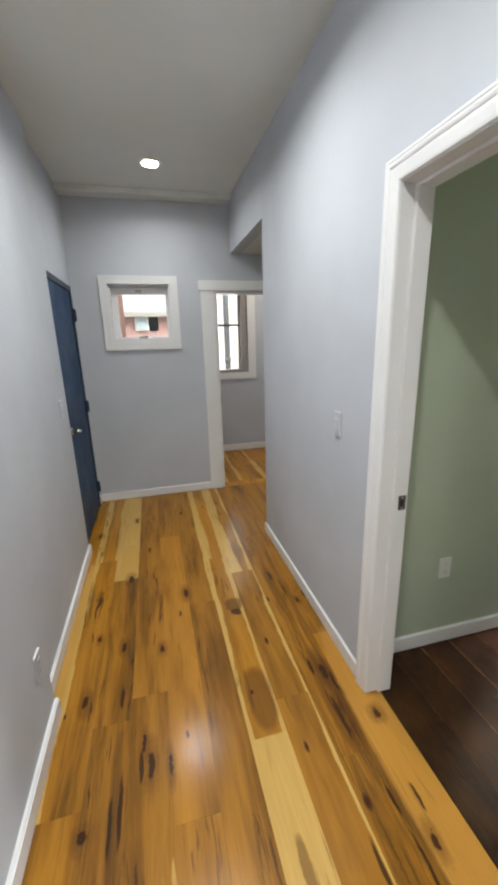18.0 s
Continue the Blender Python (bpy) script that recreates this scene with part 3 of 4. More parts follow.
def lever_set(parent, m, metal, reach, out, size=1.0):
    """A rose, a neck and a curved lever; m puts its rose on a door face with y outwards."""
    m = m @ Matrix.Scale(size, 4)
    rose = part("rose", lathe([(0.034, 0.0), (0.034, 0.004), (0.030, 0.009), (0.020, 0.012), (0.014, 0.014)], 28, m @ pose(0, 0, 0, -90)), metal, parent, "round backplate", True)
    part("neck", lathe([(0.012, 0.0), (0.0115, out - 0.02), (0.014, out - 0.012), (0.014, out + 0.008), (0.010, out + 0.012)], 20, m @ pose(0, 0, 0, -90)), metal, rose, "", True)
    pts = [(0.0, out, 0.004), (reach * 0.12, out + 0.004, 0.0), (reach * 0.35, out + 0.004, -0.010), (reach * 0.6, out, -0.022), (reach * 0.8, out - 0.004, -0.027), (reach * 0.95, out - 0.002, -0.020), (reach, out, -0.012)]
    lv = sweep(pts, [0.011, 0.0105, 0.0085, 0.0075, 0.0075, 0.0085, 0.006])
    lv.transform(m)
    part("lever", lv, metal, rose, "curved lever", True)
    return rose


lever_set(bed_door, pose(DW - 0.07, 0.0, 0.885, 0, 136, 0) , BRASS, 0.072, 0.062, 0.84)
lever_set(bed_door, pose(DW - 0.07, -0.035, 0.888, 0, 0, 180) @ pose(0, 0, 0, 0, 44, 0), BRASS, 0.072, 0.062, 0.84)
for hz in (0.2, 1.0, 1.78):
    part("hinge", boxes((-0.006, 0.004, -0.004, 0.004, hz - 0.045, hz + 0.045), bevel=0.002), BRASS, bed_door, "brass hinge")

# closed closet door
CW = 0.592
TWO = [(0.10, CW - 0.10, 0.22, 0.80), (0.10, CW - 0.10, 0.98, 1.88)]
closet = panel_door("door_2", CW, 2.015, 0.035, TWO, DOOR_WHITE, "white moulded closet door, closed, with a nickel knob", pose(-0.0795, -1.581, 0.01, 0, 0, 90))
part("knob", lathe([(0.032, 0.0), (0.032, 0.005), (0.025, 0.010), (0.013, 0.014), (0.011, 0.026), (0.014, 0.030), (0.022, 0.034), (0.0265, 0.041), (0.0275, 0.049), (0.0255, 0.058), (0.0205, 0.066), (0.012, 0.071), (0.004, 0.0725)], 28,
            pose(0.456, 0.0, 0.925, -90)), KNOB, closet, "round satin nickel knob", True)

# blue entrance door with steel frame
blue = tagged(new("door_3"), "dark navy blue flush door, closed, with a nickel lever", "door", kind="structure")
part("slab", boxes((-1.530, -1.486, 1.755, 2.555, 0.012, 2.012), bevel=0.003), BLUE, blue)
part("frame", boxes((-1.64, -1.476, 1.705, 1.753, 0, 2.06), (-1.64, -1.476, 2.557, 2.598, 0, 2.06), (-1.64, -1.476, 1.753, 2.557, 2.014, 2.06), bevel=0.003), BLUE_FRAME, blue, "dark navy steel frame")
part("backing", boxes((-1.64, -1.61, 1.753, 2.557, 0, 2.014)), BLUE_FRAME, blue)
lever_set(blue, pose(-1.486, 1.825, 0.945, 0, 0, -90) @ Matrix.Scale(-1, 4, (1, 0, 0)), CHROME, 0.115, 0.05)
for hz in (0.22, 1.02, 1.82):
    part("hinge", boxes((-1.488, -1.452, 2.546, 2.574, hz - 0.055, hz + 0.055), bevel=0.008), BLUE_FRAME, blue, "dark navy painted hinge")


# ---- windows ----
def sash(parent, bars, panes, name="sash", material=None, label=""):
    s = part(name, bars, material or VINYL, parent, label)
    for p in panes:
        g = part("pane", boxes(p), GLASS, s)
        g.visible_shadow = False
    return s


hw = tagged(new("window_1"), "small awning window with a white moulded casing", "window", kind="structure")
X0, X1, Z0, Z1 = -1.258, -0.553, 1.505, 2.168
part("casing", moulded("y", X0, X0 + 0.077, Z0, Z1, NY, -0.024), TRIM, hw)
part("casing", moulded("y", X1 - 0.077, X1, Z0, Z1, NY, -0.024), TRIM, hw)
part("casing", moulded("y", X0 + 0.077, X1 - 0.077, Z1 - 0.080, Z1, NY, -0.024), TRIM, hw)
part("casing", moulded("y", X0 + 0.077, X1 - 0.077, Z0, Z0 + 0.085, NY, -0.024), TRIM, hw)
XA, XB, ZA, ZB = -1.169, -0.642, 1.602, 2.075
part("jamb", boxes((XA - 0.013, XA, NY + 0.002, NY + 0.13, ZA - 0.014, ZB + 0.014), (XB, XB + 0.013, NY + 0.002, NY + 0.13, ZA - 0.014, ZB + 0.014), (XA, XB, NY + 0.002, NY + 0.13, ZB, ZB + 0.014), (XA, XB, NY + 0.002, NY + 0.13, ZA - 0.014, ZA), bevel=0.002), TRIM, hw)
sash(hw, boxes((XA + 0.002, XA + 0.060, NY + 0.065, NY + 0.10, ZA + 0.002, ZB - 0.002), (XB - 0.024, XB - 0.002, NY + 0.065, NY + 0.10, ZA + 0.002, ZB - 0.002), (XA + 0.06, XB - 0.024, NY + 0.065, NY + 0.10, ZB - 0.06, ZB - 0.002), (XA + 0.06, XB - 0.024, NY + 0.065, NY + 0.10, ZA + 0.002, ZA + 0.024), bevel=0.004),
     [(XA + 0.059, XB - 0.023, NY + 0.080, NY + 0.086, ZA + 0.023, ZB - 0.059)])
part("latch", boxes((-0.945, -0.885, NY + 0.055, NY + 0.066, ZB - 0.045, ZB - 0.022), bevel=0.004), STEEL, hw, "grey sash latch")
catch = part("crank", boxes((-0.945, -0.865, NY + 0.042, NY + 0.068, ZA + 0.016, ZA + 0.036), bevel=0.006), CHROME, hw, "grey crank handle")
part("crank_arm", sweep([(-0.935, NY + 0.042, ZA + 0.028), (-0.905, NY + 0.032, ZA + 0.022), (-0.87, NY + 0.03, ZA + 0.018)], [0.005, 0.005, 0.006], 8), CHROME, catch)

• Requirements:
Starting at the line that contains "Continue the Blender" and stopping at the line that contains "return rose", transcribe the lines exactly; both boundary lines are to be included.

• Solution to the exercise:
Continue the Blender Python (bpy) script that recreates this scene with part 3 of 4. More parts follow.
def lever_set(parent, m, metal, reach, out, size=1.0):
    """A rose, a neck and a curved lever; m puts its rose on a door face with y outwards."""
    m = m @ Matrix.Scale(size, 4)
    rose = part("rose", lathe([(0.034, 0.0), (0.034, 0.004), (0.030, 0.009), (0.020, 0.012), (0.014, 0.014)], 28, m @ pose(0, 0, 0, -90)), metal, parent, "round backplate", True)
    part("neck", lathe([(0.012, 0.0), (0.0115, out - 0.02), (0.014, out - 0.012), (0.014, out + 0.008), (0.010, out + 0.012)], 20, m @ pose(0, 0, 0, -90)), metal, rose, "", True)
    pts = [(0.0, out, 0.004), (reach * 0.12, out + 0.004, 0.0), (reach * 0.35, out + 0.004, -0.010), (reach * 0.6, out, -0.022), (reach * 0.8, out - 0.004, -0.027), (reach * 0.95, out - 0.002, -0.020), (reach, out, -0.012)]
    lv = sweep(pts, [0.011, 0.0105, 0.0085, 0.0075, 0.0075, 0.0085, 0.006])
    lv.transform(m)
    part("lever", lv, metal, rose, "curved lever", True)
    return rose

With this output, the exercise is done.